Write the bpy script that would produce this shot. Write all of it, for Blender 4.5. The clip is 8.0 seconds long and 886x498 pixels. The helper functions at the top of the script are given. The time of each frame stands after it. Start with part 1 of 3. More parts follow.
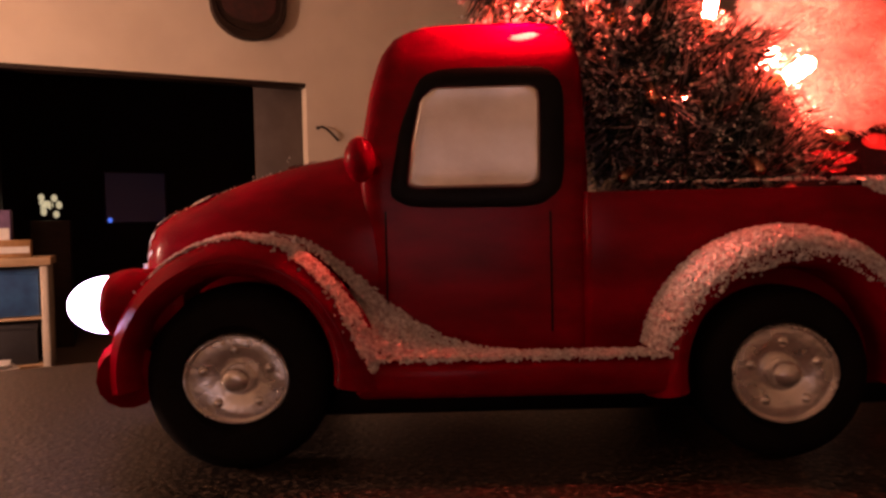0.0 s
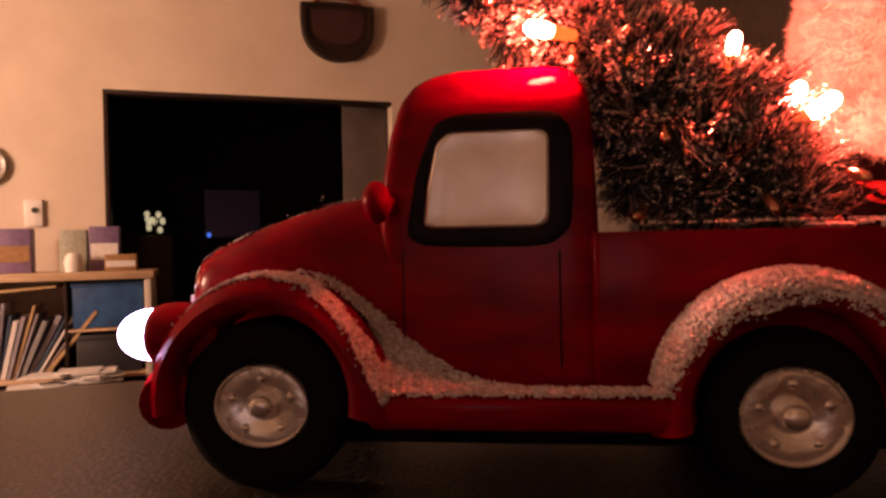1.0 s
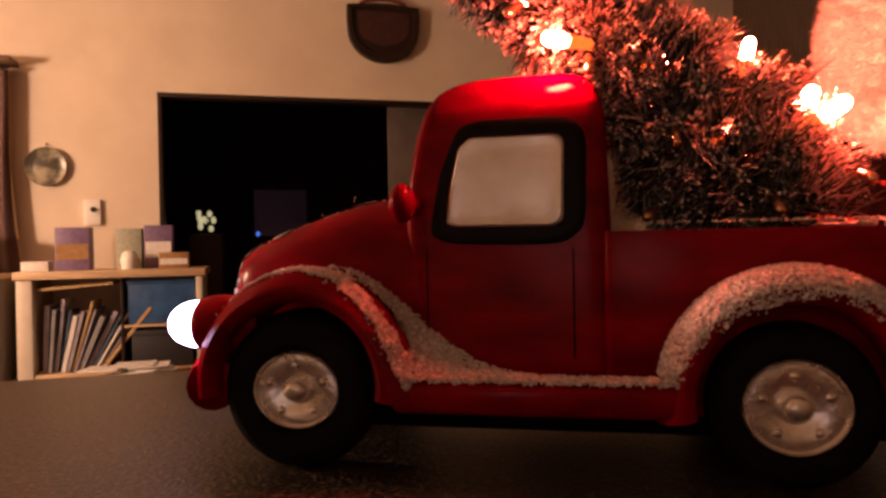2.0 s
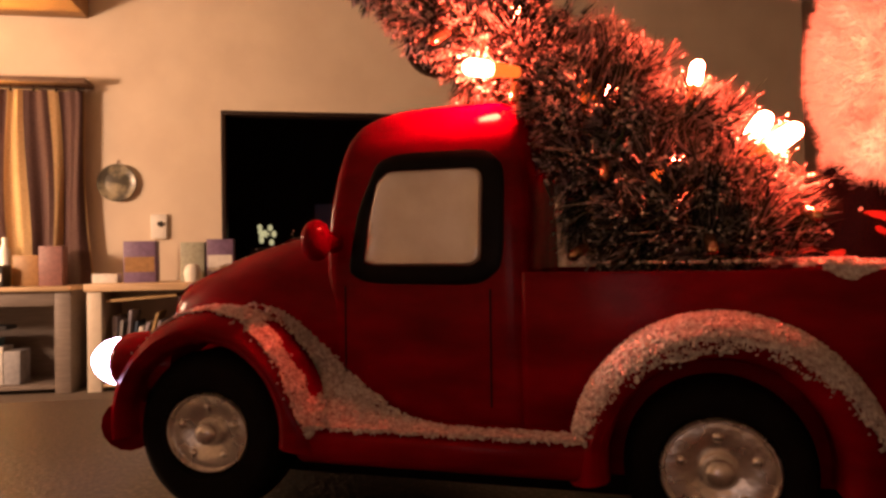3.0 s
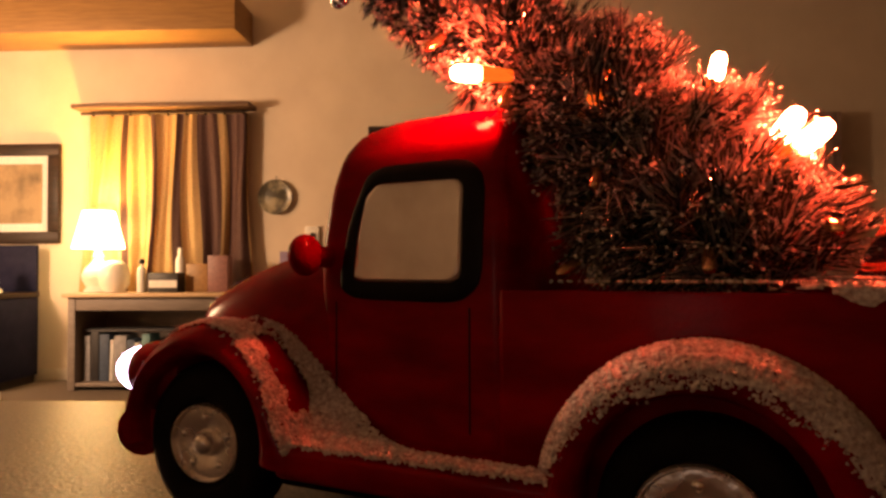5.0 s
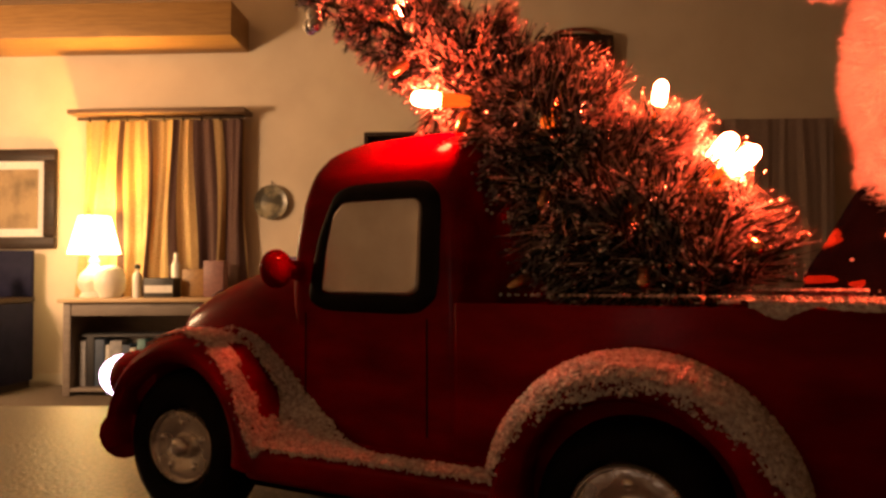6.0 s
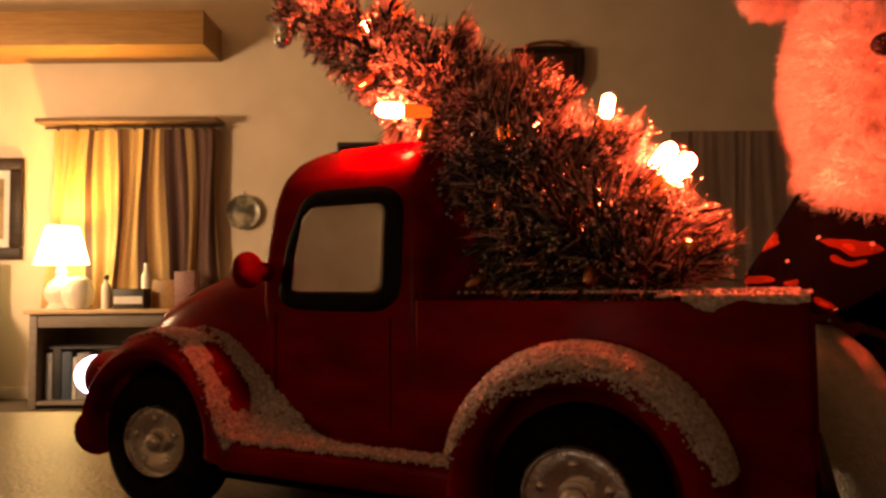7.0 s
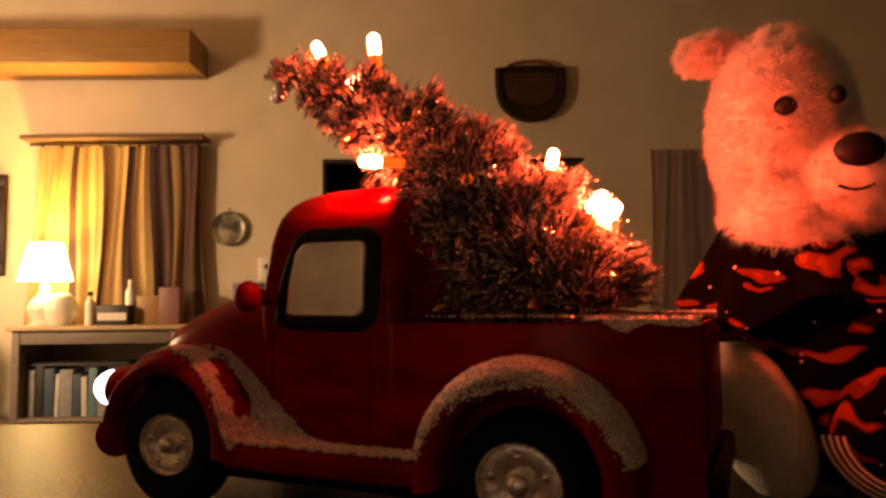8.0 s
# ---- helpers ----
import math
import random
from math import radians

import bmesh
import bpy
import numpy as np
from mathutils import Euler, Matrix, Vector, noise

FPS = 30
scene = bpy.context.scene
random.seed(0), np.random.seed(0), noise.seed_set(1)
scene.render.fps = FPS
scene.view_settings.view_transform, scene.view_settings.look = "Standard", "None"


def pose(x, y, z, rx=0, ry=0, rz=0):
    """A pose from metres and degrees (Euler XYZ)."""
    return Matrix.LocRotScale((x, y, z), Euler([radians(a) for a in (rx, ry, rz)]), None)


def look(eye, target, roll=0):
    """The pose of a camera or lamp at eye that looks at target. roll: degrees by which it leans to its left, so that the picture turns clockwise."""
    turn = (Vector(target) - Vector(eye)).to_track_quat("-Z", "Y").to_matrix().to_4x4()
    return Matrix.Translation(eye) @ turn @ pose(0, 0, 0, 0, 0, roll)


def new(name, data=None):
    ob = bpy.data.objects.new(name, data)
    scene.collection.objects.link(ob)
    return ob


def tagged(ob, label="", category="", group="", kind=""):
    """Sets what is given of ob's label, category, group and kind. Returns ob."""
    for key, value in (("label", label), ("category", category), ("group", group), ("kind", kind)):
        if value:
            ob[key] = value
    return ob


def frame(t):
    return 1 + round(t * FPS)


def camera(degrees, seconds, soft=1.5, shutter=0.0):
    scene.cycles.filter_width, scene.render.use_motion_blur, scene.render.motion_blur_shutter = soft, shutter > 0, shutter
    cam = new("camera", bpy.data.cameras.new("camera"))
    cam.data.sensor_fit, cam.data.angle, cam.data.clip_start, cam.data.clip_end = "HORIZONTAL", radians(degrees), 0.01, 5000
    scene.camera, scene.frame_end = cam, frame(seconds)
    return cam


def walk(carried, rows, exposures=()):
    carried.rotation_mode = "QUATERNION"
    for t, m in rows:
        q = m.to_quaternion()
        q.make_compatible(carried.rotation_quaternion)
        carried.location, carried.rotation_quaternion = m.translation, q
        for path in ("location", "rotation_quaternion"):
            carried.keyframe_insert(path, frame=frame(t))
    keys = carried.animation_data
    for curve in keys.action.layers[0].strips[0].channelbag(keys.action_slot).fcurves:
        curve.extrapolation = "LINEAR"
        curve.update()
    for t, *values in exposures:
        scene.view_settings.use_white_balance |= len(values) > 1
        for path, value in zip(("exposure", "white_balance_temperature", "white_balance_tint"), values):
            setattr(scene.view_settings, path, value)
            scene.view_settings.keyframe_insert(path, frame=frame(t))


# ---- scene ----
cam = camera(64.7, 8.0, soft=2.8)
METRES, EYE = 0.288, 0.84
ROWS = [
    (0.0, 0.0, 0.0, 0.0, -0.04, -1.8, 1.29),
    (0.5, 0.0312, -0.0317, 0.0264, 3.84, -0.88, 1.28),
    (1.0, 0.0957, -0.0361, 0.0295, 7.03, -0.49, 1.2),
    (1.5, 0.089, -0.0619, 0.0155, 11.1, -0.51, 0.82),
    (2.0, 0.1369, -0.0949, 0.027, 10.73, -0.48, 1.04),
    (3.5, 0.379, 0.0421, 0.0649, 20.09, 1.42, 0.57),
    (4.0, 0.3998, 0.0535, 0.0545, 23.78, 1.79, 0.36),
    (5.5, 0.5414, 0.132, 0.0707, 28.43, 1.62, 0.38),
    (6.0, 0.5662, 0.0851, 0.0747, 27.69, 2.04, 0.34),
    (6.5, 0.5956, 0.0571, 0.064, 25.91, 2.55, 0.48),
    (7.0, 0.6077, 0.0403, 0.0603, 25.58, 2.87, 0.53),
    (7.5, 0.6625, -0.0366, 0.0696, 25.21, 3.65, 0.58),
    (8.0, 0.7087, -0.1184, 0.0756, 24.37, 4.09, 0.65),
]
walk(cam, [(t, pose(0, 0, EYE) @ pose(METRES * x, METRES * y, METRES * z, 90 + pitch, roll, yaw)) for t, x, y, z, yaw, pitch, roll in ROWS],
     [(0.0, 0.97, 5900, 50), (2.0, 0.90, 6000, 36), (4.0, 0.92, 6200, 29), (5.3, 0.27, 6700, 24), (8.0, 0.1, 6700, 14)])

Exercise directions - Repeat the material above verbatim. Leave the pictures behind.

Worked solution -
Write the bpy script that would produce this shot. Write all of it, for Blender 4.5. The clip is 8.0 seconds long and 886x498 pixels. The helper functions at the top of the script are given. The time of each frame stands after it. Start with part 1 of 3. More parts follow.
0.0 s
1.0 s
2.0 s
3.0 s
5.0 s
6.0 s
7.0 s
8.0 s
# ---- helpers ----
import math
import random
from math import radians

import bmesh
import bpy
import numpy as np
from mathutils import Euler, Matrix, Vector, noise

FPS = 30
scene = bpy.context.scene
random.seed(0), np.random.seed(0), noise.seed_set(1)
scene.render.fps = FPS
scene.view_settings.view_transform, scene.view_settings.look = "Standard", "None"


def pose(x, y, z, rx=0, ry=0, rz=0):
    """A pose from metres and degrees (Euler XYZ)."""
    return Matrix.LocRotScale((x, y, z), Euler([radians(a) for a in (rx, ry, rz)]), None)


def look(eye, target, roll=0):
    """The pose of a camera or lamp at eye that looks at target. roll: degrees by which it leans to its left, so that the picture turns clockwise."""
    turn = (Vector(target) - Vector(eye)).to_track_quat("-Z", "Y").to_matrix().to_4x4()
    return Matrix.Translation(eye) @ turn @ pose(0, 0, 0, 0, 0, roll)


def new(name, data=None):
    ob = bpy.data.objects.new(name, data)
    scene.collection.objects.link(ob)
    return ob


def tagged(ob, label="", category="", group="", kind=""):
    """Sets what is given of ob's label, category, group and kind. Returns ob."""
    for key, value in (("label", label), ("category", category), ("group", group), ("kind", kind)):
        if value:
            ob[key] = value
    return ob


def frame(t):
    return 1 + round(t * FPS)


def camera(degrees, seconds, soft=1.5, shutter=0.0):
    scene.cycles.filter_width, scene.render.use_motion_blur, scene.render.motion_blur_shutter = soft, shutter > 0, shutter
    cam = new("camera", bpy.data.cameras.new("camera"))
    cam.data.sensor_fit, cam.data.angle, cam.data.clip_start, cam.data.clip_end = "HORIZONTAL", radians(degrees), 0.01, 5000
    scene.camera, scene.frame_end = cam, frame(seconds)
    return cam


def walk(carried, rows, exposures=()):
    carried.rotation_mode = "QUATERNION"
    for t, m in rows:
        q = m.to_quaternion()
        q.make_compatible(carried.rotation_quaternion)
        carried.location, carried.rotation_quaternion = m.translation, q
        for path in ("location", "rotation_quaternion"):
            carried.keyframe_insert(path, frame=frame(t))
    keys = carried.animation_data
    for curve in keys.action.layers[0].strips[0].channelbag(keys.action_slot).fcurves:
        curve.extrapolation = "LINEAR"
        curve.update()
    for t, *values in exposures:
        scene.view_settings.use_white_balance |= len(values) > 1
        for path, value in zip(("exposure", "white_balance_temperature", "white_balance_tint"), values):
            setattr(scene.view_settings, path, value)
            scene.view_settings.keyframe_insert(path, frame=frame(t))


# ---- scene ----
cam = camera(64.7, 8.0, soft=2.8)
METRES, EYE = 0.288, 0.84
ROWS = [
    (0.0, 0.0, 0.0, 0.0, -0.04, -1.8, 1.29),
    (0.5, 0.0312, -0.0317, 0.0264, 3.84, -0.88, 1.28),
    (1.0, 0.0957, -0.0361, 0.0295, 7.03, -0.49, 1.2),
    (1.5, 0.089, -0.0619, 0.0155, 11.1, -0.51, 0.82),
    (2.0, 0.1369, -0.0949, 0.027, 10.73, -0.48, 1.04),
    (3.5, 0.379, 0.0421, 0.0649, 20.09, 1.42, 0.57),
    (4.0, 0.3998, 0.0535, 0.0545, 23.78, 1.79, 0.36),
    (5.5, 0.5414, 0.132, 0.0707, 28.43, 1.62, 0.38),
    (6.0, 0.5662, 0.0851, 0.0747, 27.69, 2.04, 0.34),
    (6.5, 0.5956, 0.0571, 0.064, 25.91, 2.55, 0.48),
    (7.0, 0.6077, 0.0403, 0.0603, 25.58, 2.87, 0.53),
    (7.5, 0.6625, -0.0366, 0.0696, 25.21, 3.65, 0.58),
    (8.0, 0.7087, -0.1184, 0.0756, 24.37, 4.09, 0.65),
]
walk(cam, [(t, pose(0, 0, EYE) @ pose(METRES * x, METRES * y, METRES * z, 90 + pitch, roll, yaw)) for t, x, y, z, yaw, pitch, roll in ROWS],
     [(0.0, 0.97, 5900, 50), (2.0, 0.90, 6000, 36), (4.0, 0.92, 6200, 29), (5.3, 0.27, 6700, 24), (8.0, 0.1, 6700, 14)])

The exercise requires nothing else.